Task to complete — Write out the data again exactly, skipping every picture.

Information provided —
↓↓↓

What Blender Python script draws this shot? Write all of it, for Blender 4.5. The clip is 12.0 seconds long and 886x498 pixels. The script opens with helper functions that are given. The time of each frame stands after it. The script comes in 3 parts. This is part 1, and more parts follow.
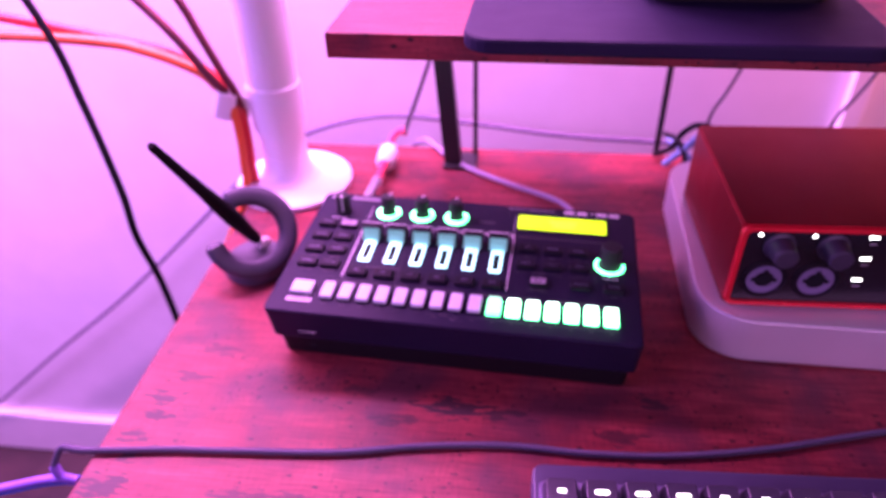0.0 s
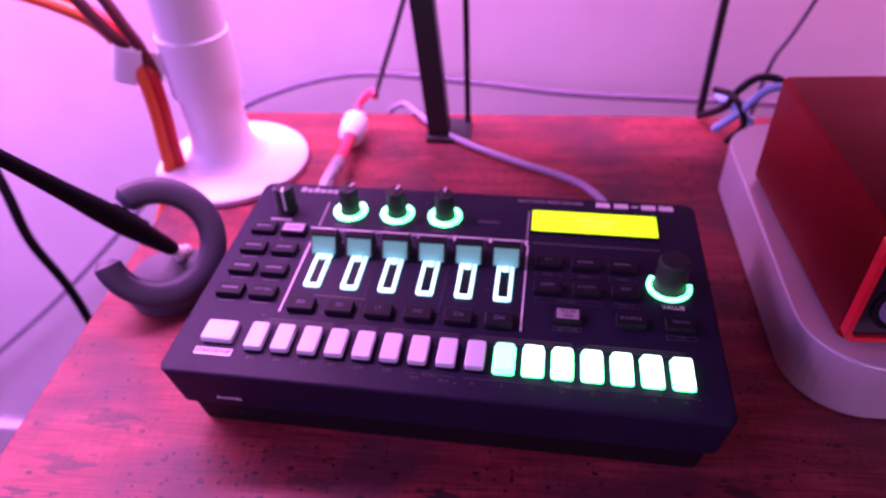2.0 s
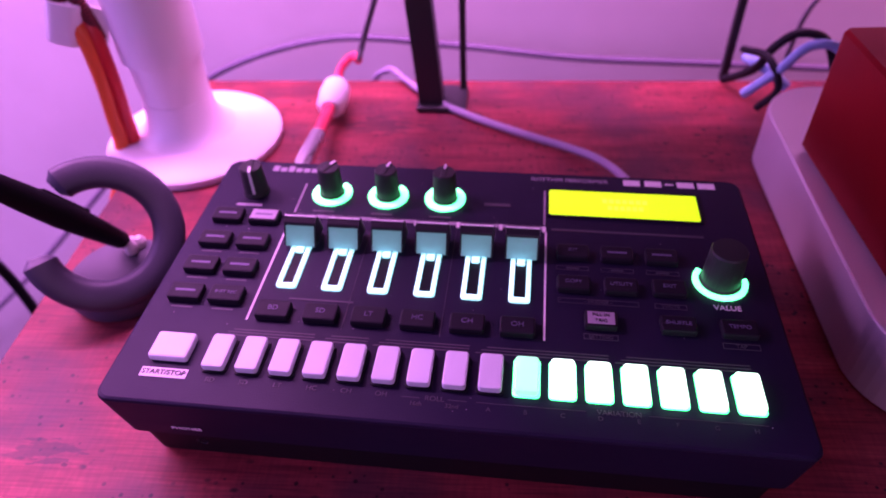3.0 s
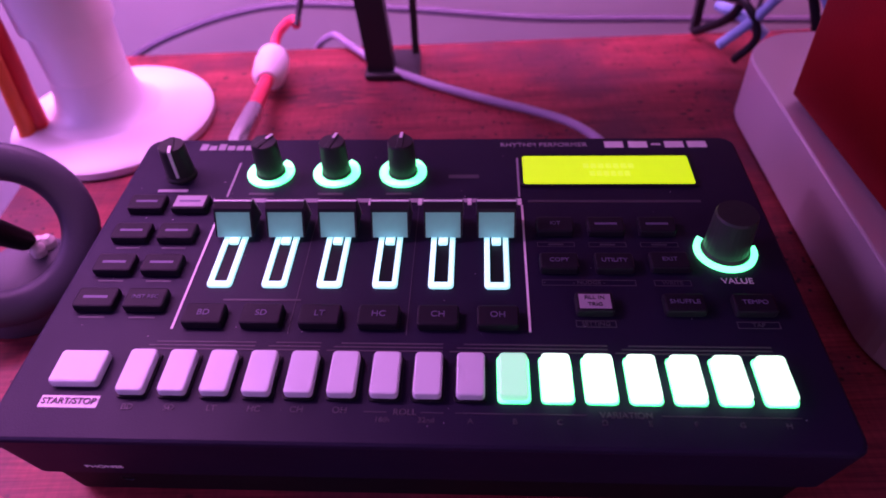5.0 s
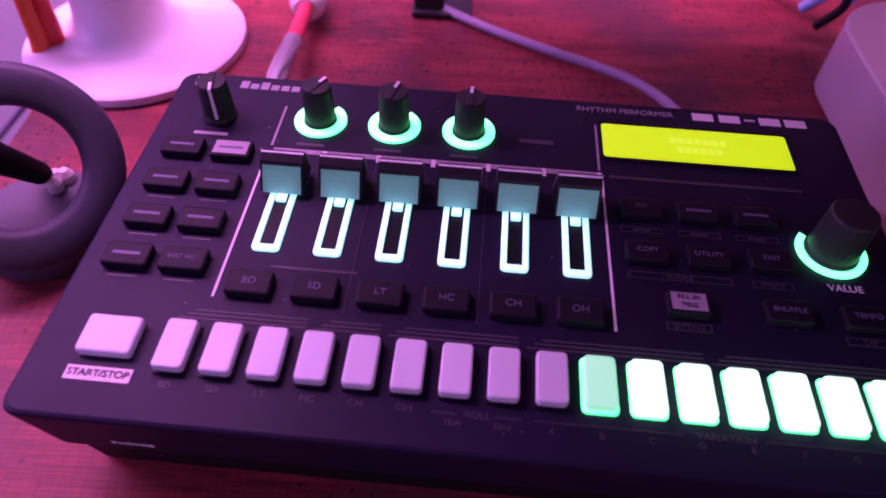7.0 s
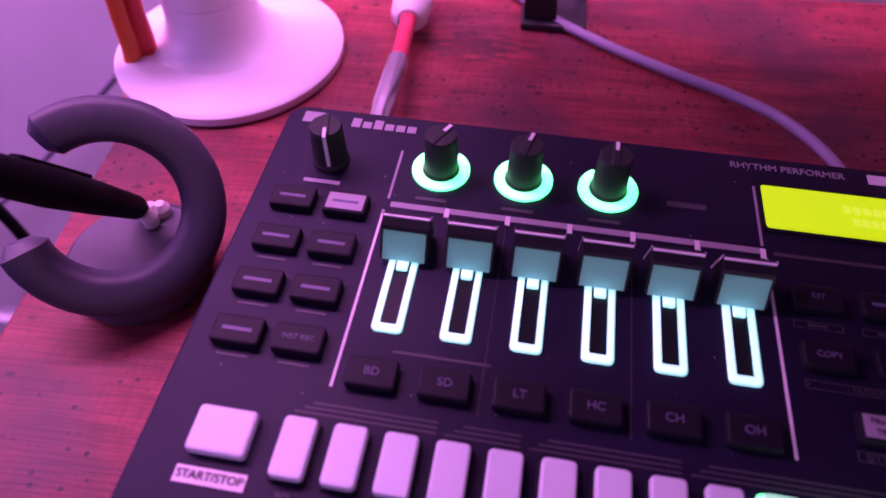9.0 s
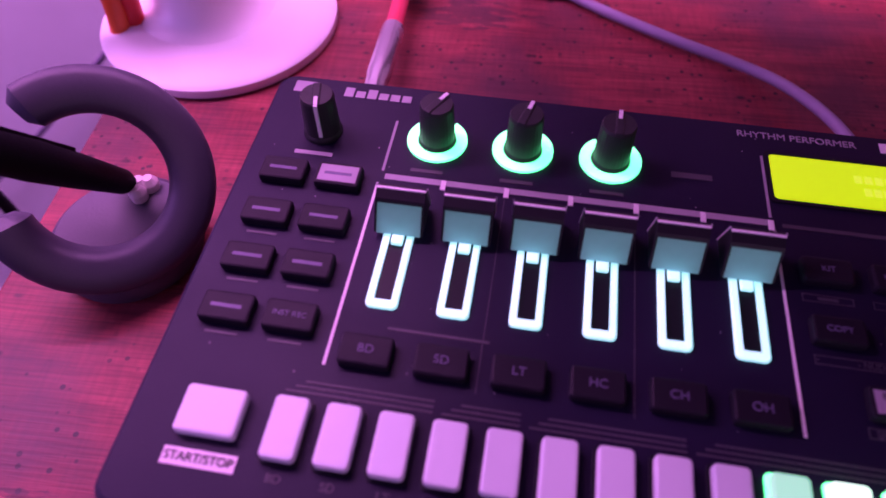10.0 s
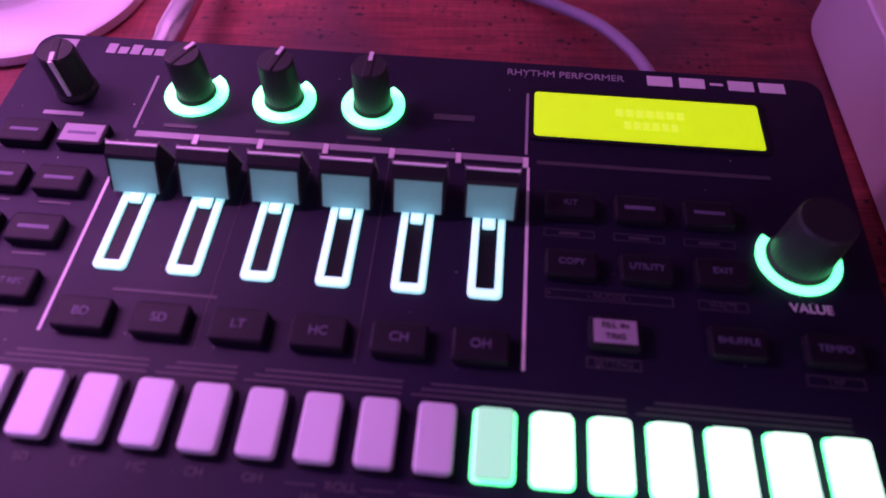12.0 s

↑↑↑

Result —
What Blender Python script draws this shot? Write all of it, for Blender 4.5. The clip is 12.0 seconds long and 886x498 pixels. The script opens with helper functions that are given. The time of each frame stands after it. The script comes in 3 parts. This is part 1, and more parts follow.
0.0 s
2.0 s
3.0 s
5.0 s
7.0 s
9.0 s
10.0 s
12.0 s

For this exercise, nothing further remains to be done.